# [Instructions to follow]
Quote the lines exactly, starting with the line that contains "q.make_compatible(carried.rotation_quaternion)" and ending with the line that contains "curve.update()", and leave out all other lines.

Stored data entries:

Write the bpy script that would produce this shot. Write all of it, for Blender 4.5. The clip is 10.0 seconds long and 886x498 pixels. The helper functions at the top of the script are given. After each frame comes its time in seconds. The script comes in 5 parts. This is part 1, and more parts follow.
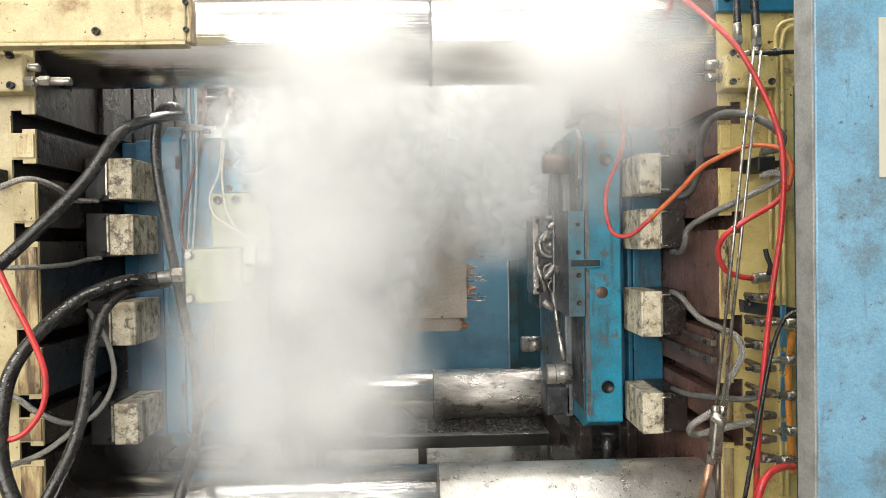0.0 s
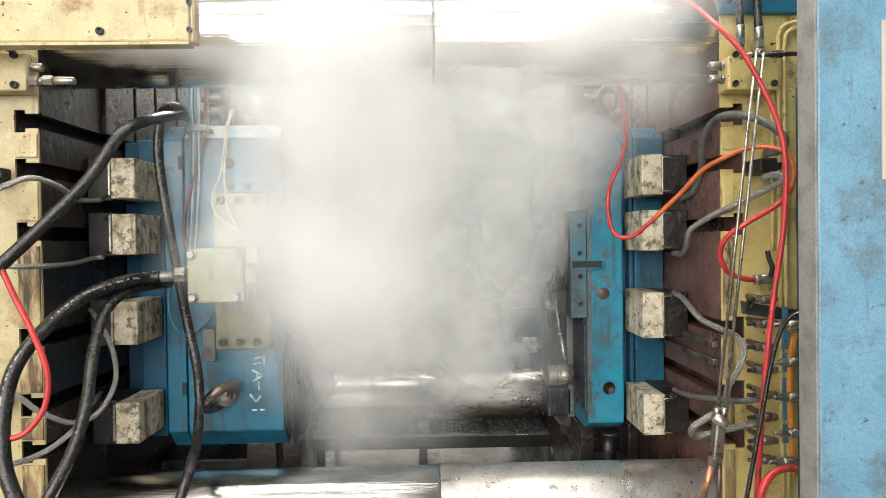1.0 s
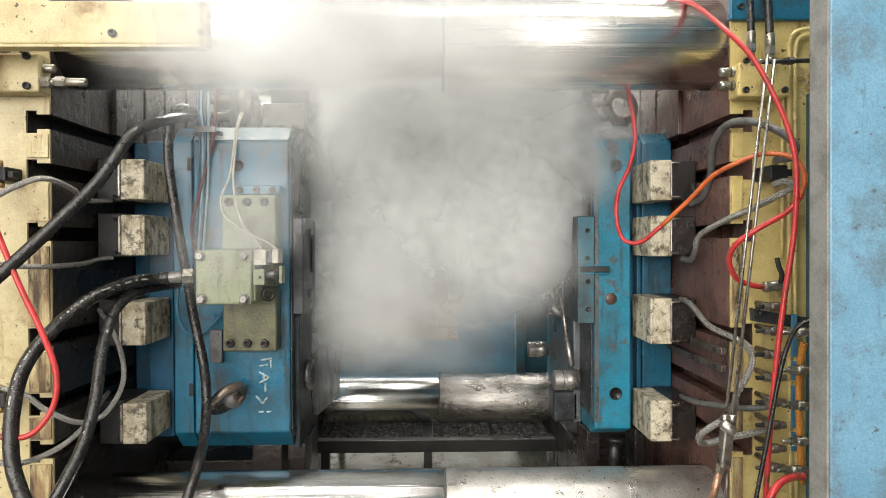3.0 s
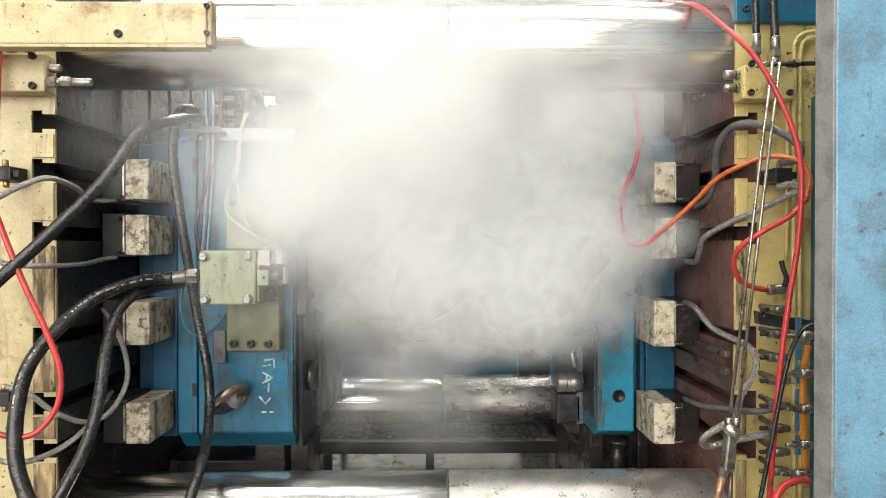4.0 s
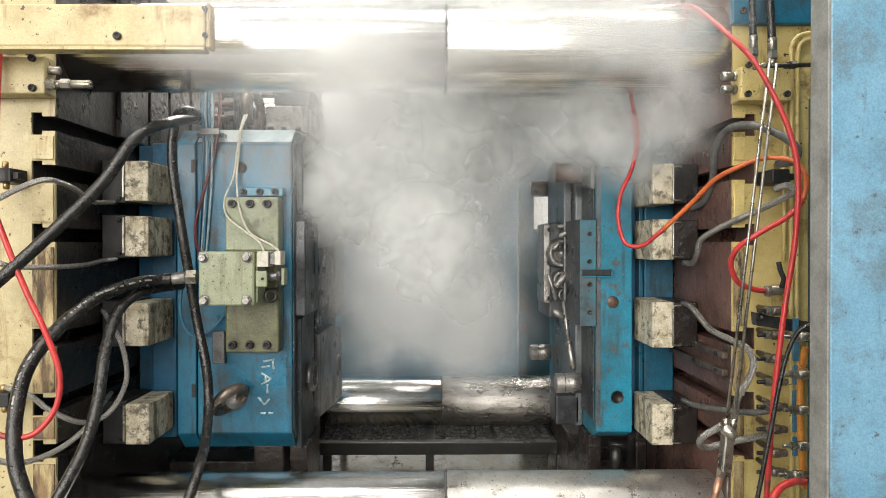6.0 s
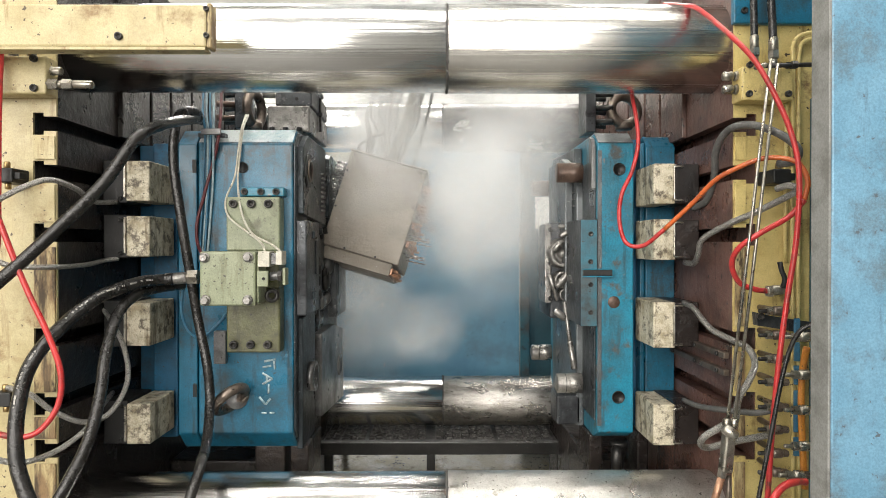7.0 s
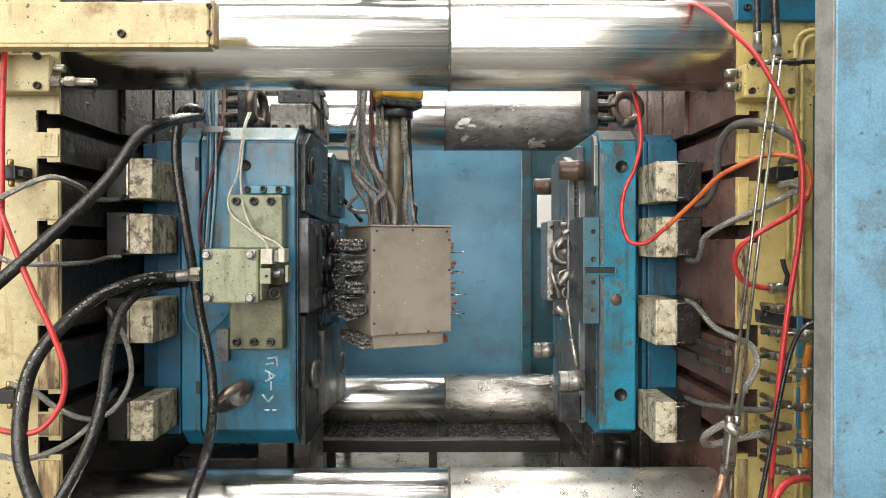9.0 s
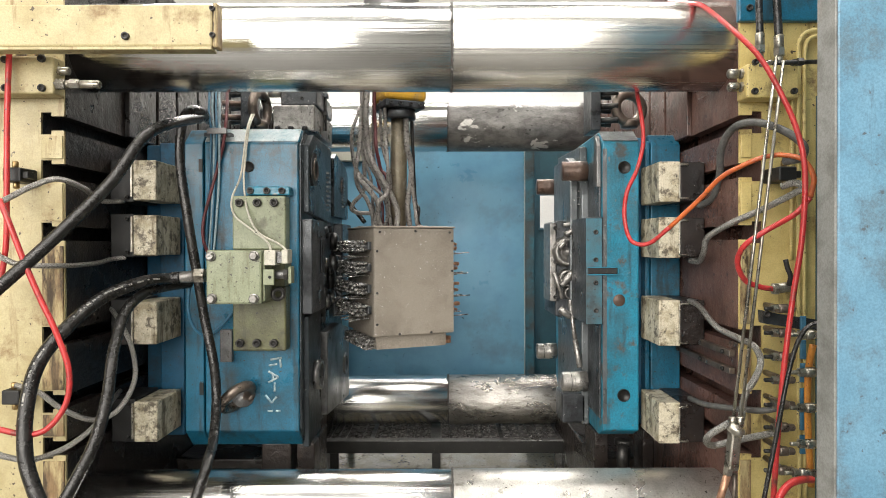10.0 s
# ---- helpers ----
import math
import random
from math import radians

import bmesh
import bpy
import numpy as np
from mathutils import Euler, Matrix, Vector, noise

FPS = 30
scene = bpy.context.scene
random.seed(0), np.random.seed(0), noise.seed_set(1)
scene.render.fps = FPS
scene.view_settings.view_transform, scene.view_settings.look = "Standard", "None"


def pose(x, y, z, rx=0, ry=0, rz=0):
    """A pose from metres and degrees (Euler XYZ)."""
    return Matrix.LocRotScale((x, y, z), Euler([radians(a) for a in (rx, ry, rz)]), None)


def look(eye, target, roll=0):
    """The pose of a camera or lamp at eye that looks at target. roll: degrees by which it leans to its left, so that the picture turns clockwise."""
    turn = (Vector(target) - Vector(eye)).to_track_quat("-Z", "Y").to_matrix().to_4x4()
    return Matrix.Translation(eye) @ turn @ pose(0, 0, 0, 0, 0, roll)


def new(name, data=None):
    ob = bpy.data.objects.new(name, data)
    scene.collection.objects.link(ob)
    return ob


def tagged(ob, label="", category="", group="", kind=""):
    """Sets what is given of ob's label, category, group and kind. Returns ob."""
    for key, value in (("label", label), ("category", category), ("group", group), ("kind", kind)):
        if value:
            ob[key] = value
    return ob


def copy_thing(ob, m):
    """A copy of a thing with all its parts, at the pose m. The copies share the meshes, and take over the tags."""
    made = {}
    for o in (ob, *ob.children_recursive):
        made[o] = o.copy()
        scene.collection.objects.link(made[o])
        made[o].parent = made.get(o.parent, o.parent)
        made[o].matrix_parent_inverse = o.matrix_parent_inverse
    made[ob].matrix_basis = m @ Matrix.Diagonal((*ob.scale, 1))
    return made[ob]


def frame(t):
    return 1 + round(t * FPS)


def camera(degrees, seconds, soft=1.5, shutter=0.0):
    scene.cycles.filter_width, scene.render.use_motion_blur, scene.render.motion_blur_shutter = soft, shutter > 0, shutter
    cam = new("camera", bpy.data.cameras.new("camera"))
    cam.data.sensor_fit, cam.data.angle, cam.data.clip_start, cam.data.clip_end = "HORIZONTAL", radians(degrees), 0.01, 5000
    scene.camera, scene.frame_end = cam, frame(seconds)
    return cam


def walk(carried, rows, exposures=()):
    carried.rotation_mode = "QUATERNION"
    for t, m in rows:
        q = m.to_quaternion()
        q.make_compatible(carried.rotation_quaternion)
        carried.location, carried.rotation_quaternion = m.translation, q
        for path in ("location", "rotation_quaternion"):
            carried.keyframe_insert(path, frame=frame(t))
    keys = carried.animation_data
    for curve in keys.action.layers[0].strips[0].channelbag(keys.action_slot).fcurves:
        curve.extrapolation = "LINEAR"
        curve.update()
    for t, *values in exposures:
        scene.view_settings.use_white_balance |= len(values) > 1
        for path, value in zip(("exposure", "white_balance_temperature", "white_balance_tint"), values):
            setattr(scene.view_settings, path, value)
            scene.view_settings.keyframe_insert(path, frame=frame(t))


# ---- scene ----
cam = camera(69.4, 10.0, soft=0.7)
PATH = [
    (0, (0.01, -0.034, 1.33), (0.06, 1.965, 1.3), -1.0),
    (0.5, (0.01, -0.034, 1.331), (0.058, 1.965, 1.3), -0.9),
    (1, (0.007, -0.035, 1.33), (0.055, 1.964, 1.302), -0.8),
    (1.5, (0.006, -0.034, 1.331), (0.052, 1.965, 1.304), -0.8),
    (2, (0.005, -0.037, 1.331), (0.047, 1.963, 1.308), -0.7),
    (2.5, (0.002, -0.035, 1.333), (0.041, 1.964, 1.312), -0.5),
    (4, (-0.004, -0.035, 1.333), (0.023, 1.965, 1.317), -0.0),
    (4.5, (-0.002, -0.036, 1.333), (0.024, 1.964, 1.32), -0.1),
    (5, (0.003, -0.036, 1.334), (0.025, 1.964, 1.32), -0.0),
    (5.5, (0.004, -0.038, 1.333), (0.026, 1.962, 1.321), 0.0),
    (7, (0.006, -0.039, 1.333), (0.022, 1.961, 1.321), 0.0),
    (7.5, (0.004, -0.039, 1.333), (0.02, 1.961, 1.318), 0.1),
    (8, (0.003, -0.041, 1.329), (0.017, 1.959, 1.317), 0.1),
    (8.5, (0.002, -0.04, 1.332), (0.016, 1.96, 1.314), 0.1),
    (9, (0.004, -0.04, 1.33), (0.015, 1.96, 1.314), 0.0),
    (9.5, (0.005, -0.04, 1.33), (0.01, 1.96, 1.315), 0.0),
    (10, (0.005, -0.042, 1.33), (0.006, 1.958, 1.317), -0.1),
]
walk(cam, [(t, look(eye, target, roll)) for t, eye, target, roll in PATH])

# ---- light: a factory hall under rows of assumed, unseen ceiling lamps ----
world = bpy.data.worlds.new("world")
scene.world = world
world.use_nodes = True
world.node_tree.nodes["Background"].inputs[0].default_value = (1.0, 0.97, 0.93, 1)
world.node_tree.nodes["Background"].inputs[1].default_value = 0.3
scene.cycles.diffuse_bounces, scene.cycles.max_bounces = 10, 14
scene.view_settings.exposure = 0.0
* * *
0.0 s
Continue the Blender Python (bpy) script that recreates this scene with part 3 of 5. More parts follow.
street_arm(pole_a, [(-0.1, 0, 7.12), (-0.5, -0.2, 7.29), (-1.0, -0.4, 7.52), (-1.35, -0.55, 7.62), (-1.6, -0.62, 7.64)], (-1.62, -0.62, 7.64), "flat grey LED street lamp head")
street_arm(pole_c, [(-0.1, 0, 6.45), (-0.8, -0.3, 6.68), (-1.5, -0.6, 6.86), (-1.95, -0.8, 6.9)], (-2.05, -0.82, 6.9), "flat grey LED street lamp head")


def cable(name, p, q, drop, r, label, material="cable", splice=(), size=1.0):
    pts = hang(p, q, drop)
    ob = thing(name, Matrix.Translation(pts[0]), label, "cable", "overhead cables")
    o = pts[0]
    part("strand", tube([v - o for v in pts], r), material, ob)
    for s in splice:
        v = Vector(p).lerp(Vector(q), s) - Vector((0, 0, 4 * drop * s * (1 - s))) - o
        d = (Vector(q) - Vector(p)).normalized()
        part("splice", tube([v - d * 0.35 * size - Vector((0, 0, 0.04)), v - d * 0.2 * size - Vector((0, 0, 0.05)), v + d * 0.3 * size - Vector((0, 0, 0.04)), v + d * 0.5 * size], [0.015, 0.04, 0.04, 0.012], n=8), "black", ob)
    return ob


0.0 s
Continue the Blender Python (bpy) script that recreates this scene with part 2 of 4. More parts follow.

# [Completed exercise]
        q.make_compatible(carried.rotation_quaternion)
        carried.location, carried.rotation_quaternion = m.translation, q
        for path in ("location", "rotation_quaternion"):
            carried.keyframe_insert(path, frame=frame(t))
    keys = carried.animation_data
    for curve in keys.action.layers[0].strips[0].channelbag(keys.action_slot).fcurves:
        curve.extrapolation = "LINEAR"
        curve.update()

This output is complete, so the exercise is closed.